## [Goal of the exercise]
Copy all the data exactly, except the pictures.

(3D scene code data)
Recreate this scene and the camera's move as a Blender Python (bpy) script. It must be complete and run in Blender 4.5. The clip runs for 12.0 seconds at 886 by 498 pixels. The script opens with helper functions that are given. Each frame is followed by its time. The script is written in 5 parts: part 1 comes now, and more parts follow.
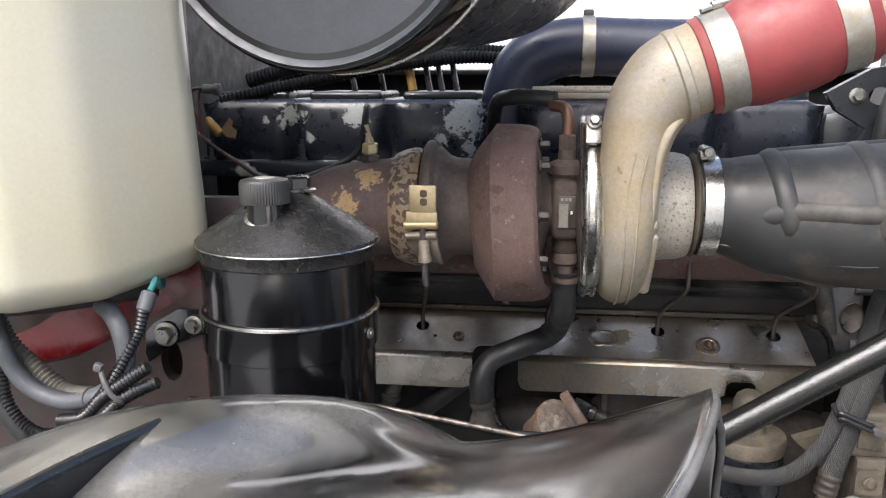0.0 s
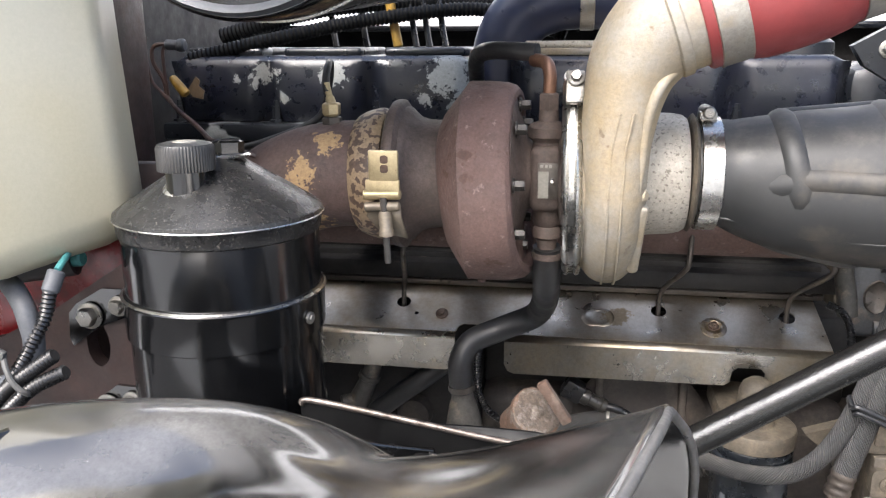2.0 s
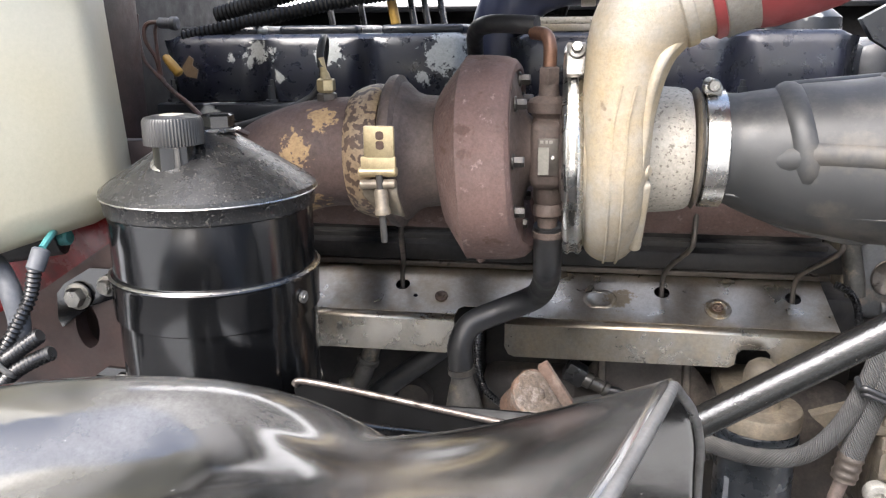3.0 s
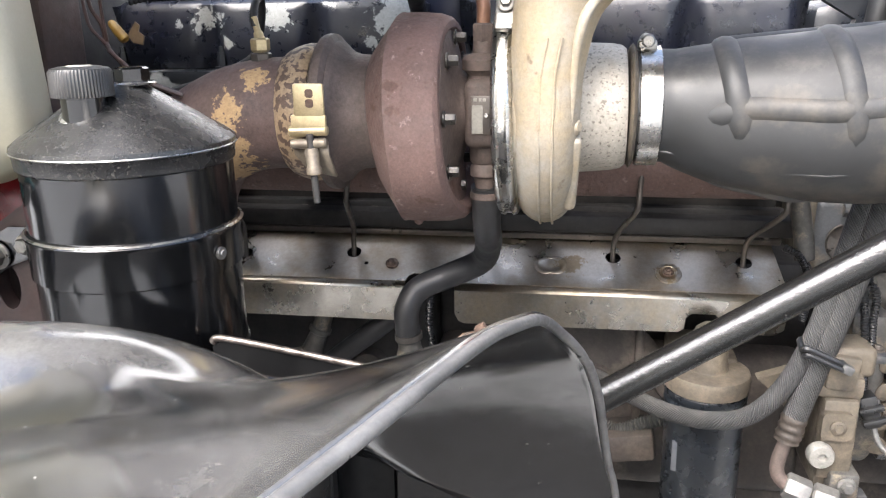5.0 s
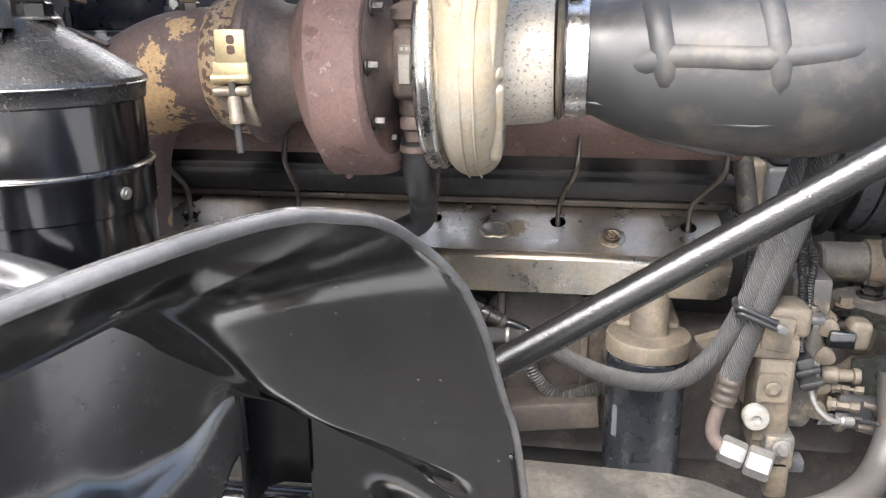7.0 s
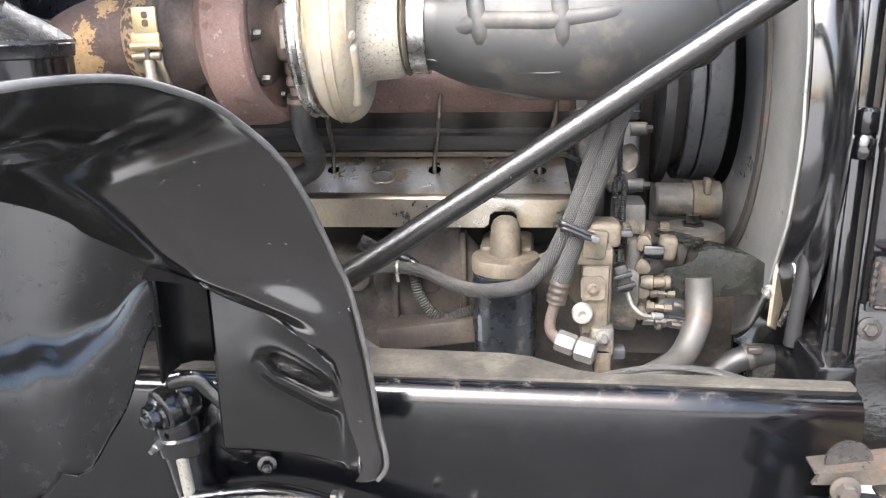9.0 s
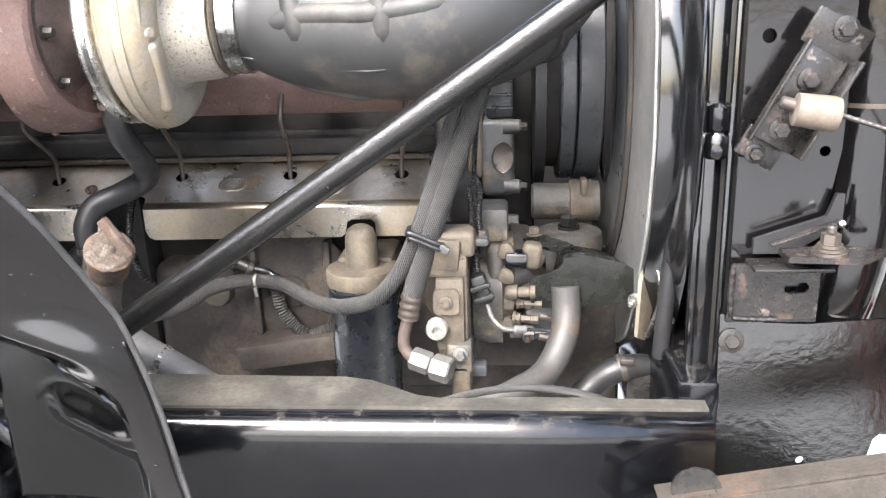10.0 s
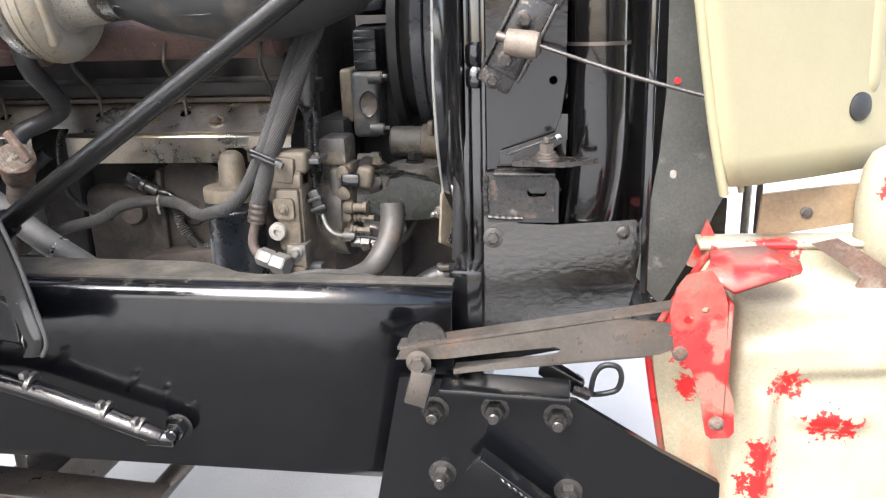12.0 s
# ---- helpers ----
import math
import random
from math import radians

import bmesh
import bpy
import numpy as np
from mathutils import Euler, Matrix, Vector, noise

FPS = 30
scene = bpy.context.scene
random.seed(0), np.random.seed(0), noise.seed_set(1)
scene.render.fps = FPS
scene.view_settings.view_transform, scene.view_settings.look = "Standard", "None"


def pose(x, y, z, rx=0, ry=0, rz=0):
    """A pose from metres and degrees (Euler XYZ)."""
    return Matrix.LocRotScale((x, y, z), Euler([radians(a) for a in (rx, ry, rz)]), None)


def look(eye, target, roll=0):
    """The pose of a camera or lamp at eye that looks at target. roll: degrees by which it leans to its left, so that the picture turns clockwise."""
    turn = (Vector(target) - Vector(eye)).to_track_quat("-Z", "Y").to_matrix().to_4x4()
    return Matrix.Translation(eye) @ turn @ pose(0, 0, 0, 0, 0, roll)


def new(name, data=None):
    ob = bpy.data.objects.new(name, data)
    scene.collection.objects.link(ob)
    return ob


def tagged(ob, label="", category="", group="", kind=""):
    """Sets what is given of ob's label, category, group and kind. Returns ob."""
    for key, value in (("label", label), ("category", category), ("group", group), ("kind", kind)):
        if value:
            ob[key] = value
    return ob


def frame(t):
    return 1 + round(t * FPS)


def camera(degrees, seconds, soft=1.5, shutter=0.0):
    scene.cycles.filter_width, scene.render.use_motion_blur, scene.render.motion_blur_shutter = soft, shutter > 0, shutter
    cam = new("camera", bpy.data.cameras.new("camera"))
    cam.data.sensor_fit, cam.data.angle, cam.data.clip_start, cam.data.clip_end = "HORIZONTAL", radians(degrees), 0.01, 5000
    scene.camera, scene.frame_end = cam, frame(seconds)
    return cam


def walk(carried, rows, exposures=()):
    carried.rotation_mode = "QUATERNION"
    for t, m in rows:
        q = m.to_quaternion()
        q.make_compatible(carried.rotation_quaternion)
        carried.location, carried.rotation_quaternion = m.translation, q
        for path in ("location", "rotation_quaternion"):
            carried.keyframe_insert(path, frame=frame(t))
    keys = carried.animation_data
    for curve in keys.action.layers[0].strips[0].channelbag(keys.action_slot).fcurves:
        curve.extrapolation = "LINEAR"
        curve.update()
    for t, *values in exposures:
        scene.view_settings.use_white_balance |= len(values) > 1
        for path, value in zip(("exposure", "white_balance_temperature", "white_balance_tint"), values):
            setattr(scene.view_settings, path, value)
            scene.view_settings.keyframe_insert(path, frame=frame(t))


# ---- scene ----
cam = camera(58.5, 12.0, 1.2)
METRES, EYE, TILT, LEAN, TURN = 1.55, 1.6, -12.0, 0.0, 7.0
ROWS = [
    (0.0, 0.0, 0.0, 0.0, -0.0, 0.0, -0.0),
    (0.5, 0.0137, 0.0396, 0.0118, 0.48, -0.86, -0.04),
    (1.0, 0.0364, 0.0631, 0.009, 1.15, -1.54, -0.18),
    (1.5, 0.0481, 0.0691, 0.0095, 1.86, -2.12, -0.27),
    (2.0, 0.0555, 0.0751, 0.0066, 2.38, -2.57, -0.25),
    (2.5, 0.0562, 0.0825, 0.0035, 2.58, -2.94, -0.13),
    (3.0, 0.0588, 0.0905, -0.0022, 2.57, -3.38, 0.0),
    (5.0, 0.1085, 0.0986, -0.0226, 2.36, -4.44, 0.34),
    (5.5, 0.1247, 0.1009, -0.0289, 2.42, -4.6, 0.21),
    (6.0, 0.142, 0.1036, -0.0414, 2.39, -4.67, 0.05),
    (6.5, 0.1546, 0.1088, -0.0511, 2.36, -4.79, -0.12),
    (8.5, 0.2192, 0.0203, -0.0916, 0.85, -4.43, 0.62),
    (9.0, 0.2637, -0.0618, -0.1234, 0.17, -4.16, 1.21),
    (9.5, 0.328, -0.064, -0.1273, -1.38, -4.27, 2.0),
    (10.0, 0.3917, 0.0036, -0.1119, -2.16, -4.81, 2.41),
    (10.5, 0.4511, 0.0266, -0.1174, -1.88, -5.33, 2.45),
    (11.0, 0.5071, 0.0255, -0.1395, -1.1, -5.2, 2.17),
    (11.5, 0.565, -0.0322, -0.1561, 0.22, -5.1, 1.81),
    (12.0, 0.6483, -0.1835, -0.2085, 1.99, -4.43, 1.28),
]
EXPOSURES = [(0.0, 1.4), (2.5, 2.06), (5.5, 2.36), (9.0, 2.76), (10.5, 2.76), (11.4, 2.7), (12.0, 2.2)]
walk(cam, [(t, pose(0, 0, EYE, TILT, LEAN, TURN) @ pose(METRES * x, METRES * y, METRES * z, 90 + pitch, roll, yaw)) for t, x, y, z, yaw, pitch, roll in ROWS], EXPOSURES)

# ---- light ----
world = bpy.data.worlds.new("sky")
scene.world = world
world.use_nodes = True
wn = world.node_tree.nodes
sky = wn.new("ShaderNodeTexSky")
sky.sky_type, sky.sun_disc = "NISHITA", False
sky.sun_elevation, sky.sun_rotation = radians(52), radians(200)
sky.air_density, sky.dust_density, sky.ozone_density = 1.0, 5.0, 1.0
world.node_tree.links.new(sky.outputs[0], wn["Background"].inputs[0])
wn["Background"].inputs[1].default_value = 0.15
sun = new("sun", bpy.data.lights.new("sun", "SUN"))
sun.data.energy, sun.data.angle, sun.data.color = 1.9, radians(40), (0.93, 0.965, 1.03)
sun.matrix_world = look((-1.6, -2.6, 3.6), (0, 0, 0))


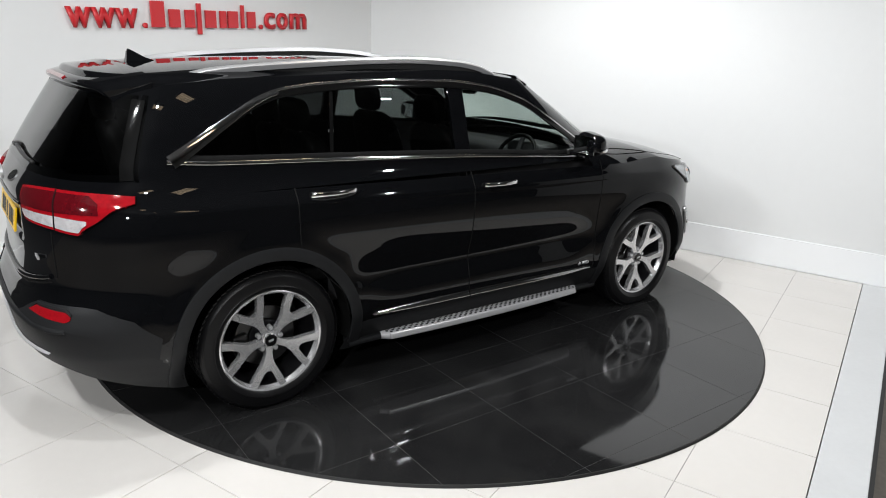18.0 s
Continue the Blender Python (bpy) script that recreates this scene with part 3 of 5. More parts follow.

## [Response]
Recreate this scene and the camera's move as a Blender Python (bpy) script. It must be complete and run in Blender 4.5. The clip runs for 12.0 seconds at 886 by 498 pixels. The script opens with helper functions that are given. Each frame is followed by its time. The script is written in 5 parts: part 1 comes now, and more parts follow.
0.0 s
2.0 s
3.0 s
5.0 s
7.0 s
9.0 s
10.0 s
12.0 s
# ---- helpers ----
import math
import random
from math import radians

import bmesh
import bpy
import numpy as np
from mathutils import Euler, Matrix, Vector, noise

FPS = 30
scene = bpy.context.scene
random.seed(0), np.random.seed(0), noise.seed_set(1)
scene.render.fps = FPS
scene.view_settings.view_transform, scene.view_settings.look = "Standard", "None"


def pose(x, y, z, rx=0, ry=0, rz=0):
    """A pose from metres and degrees (Euler XYZ)."""
    return Matrix.LocRotScale((x, y, z), Euler([radians(a) for a in (rx, ry, rz)]), None)


def look(eye, target, roll=0):
    """The pose of a camera or lamp at eye that looks at target. roll: degrees by which it leans to its left, so that the picture turns clockwise."""
    turn = (Vector(target) - Vector(eye)).to_track_quat("-Z", "Y").to_matrix().to_4x4()
    return Matrix.Translation(eye) @ turn @ pose(0, 0, 0, 0, 0, roll)


def new(name, data=None):
    ob = bpy.data.objects.new(name, data)
    scene.collection.objects.link(ob)
    return ob


def tagged(ob, label="", category="", group="", kind=""):
    """Sets what is given of ob's label, category, group and kind. Returns ob."""
    for key, value in (("label", label), ("category", category), ("group", group), ("kind", kind)):
        if value:
            ob[key] = value
    return ob


def frame(t):
    return 1 + round(t * FPS)


def camera(degrees, seconds, soft=1.5, shutter=0.0):
    scene.cycles.filter_width, scene.render.use_motion_blur, scene.render.motion_blur_shutter = soft, shutter > 0, shutter
    cam = new("camera", bpy.data.cameras.new("camera"))
    cam.data.sensor_fit, cam.data.angle, cam.data.clip_start, cam.data.clip_end = "HORIZONTAL", radians(degrees), 0.01, 5000
    scene.camera, scene.frame_end = cam, frame(seconds)
    return cam


def walk(carried, rows, exposures=()):
    carried.rotation_mode = "QUATERNION"
    for t, m in rows:
        q = m.to_quaternion()
        q.make_compatible(carried.rotation_quaternion)
        carried.location, carried.rotation_quaternion = m.translation, q
        for path in ("location", "rotation_quaternion"):
            carried.keyframe_insert(path, frame=frame(t))
    keys = carried.animation_data
    for curve in keys.action.layers[0].strips[0].channelbag(keys.action_slot).fcurves:
        curve.extrapolation = "LINEAR"
        curve.update()
    for t, *values in exposures:
        scene.view_settings.use_white_balance |= len(values) > 1
        for path, value in zip(("exposure", "white_balance_temperature", "white_balance_tint"), values):
            setattr(scene.view_settings, path, value)
            scene.view_settings.keyframe_insert(path, frame=frame(t))


# ---- scene ----
cam = camera(58.5, 12.0, 1.2)
METRES, EYE, TILT, LEAN, TURN = 1.55, 1.6, -12.0, 0.0, 7.0
ROWS = [
    (0.0, 0.0, 0.0, 0.0, -0.0, 0.0, -0.0),
    (0.5, 0.0137, 0.0396, 0.0118, 0.48, -0.86, -0.04),
    (1.0, 0.0364, 0.0631, 0.009, 1.15, -1.54, -0.18),
    (1.5, 0.0481, 0.0691, 0.0095, 1.86, -2.12, -0.27),
    (2.0, 0.0555, 0.0751, 0.0066, 2.38, -2.57, -0.25),
    (2.5, 0.0562, 0.0825, 0.0035, 2.58, -2.94, -0.13),
    (3.0, 0.0588, 0.0905, -0.0022, 2.57, -3.38, 0.0),
    (5.0, 0.1085, 0.0986, -0.0226, 2.36, -4.44, 0.34),
    (5.5, 0.1247, 0.1009, -0.0289, 2.42, -4.6, 0.21),
    (6.0, 0.142, 0.1036, -0.0414, 2.39, -4.67, 0.05),
    (6.5, 0.1546, 0.1088, -0.0511, 2.36, -4.79, -0.12),
    (8.5, 0.2192, 0.0203, -0.0916, 0.85, -4.43, 0.62),
    (9.0, 0.2637, -0.0618, -0.1234, 0.17, -4.16, 1.21),
    (9.5, 0.328, -0.064, -0.1273, -1.38, -4.27, 2.0),
    (10.0, 0.3917, 0.0036, -0.1119, -2.16, -4.81, 2.41),
    (10.5, 0.4511, 0.0266, -0.1174, -1.88, -5.33, 2.45),
    (11.0, 0.5071, 0.0255, -0.1395, -1.1, -5.2, 2.17),
    (11.5, 0.565, -0.0322, -0.1561, 0.22, -5.1, 1.81),
    (12.0, 0.6483, -0.1835, -0.2085, 1.99, -4.43, 1.28),
]
EXPOSURES = [(0.0, 1.4), (2.5, 2.06), (5.5, 2.36), (9.0, 2.76), (10.5, 2.76), (11.4, 2.7), (12.0, 2.2)]
walk(cam, [(t, pose(0, 0, EYE, TILT, LEAN, TURN) @ pose(METRES * x, METRES * y, METRES * z, 90 + pitch, roll, yaw)) for t, x, y, z, yaw, pitch, roll in ROWS], EXPOSURES)

# ---- light ----
world = bpy.data.worlds.new("sky")
scene.world = world
world.use_nodes = True
wn = world.node_tree.nodes
sky = wn.new("ShaderNodeTexSky")
sky.sky_type, sky.sun_disc = "NISHITA", False
sky.sun_elevation, sky.sun_rotation = radians(52), radians(200)
sky.air_density, sky.dust_density, sky.ozone_density = 1.0, 5.0, 1.0
world.node_tree.links.new(sky.outputs[0], wn["Background"].inputs[0])
wn["Background"].inputs[1].default_value = 0.15
sun = new("sun", bpy.data.lights.new("sun", "SUN"))
sun.data.energy, sun.data.angle, sun.data.color = 1.9, radians(40), (0.93, 0.965, 1.03)
sun.matrix_world = look((-1.6, -2.6, 3.6), (0, 0, 0))


18.0 s
Continue the Blender Python (bpy) script that recreates this scene with part 3 of 5. More parts follow.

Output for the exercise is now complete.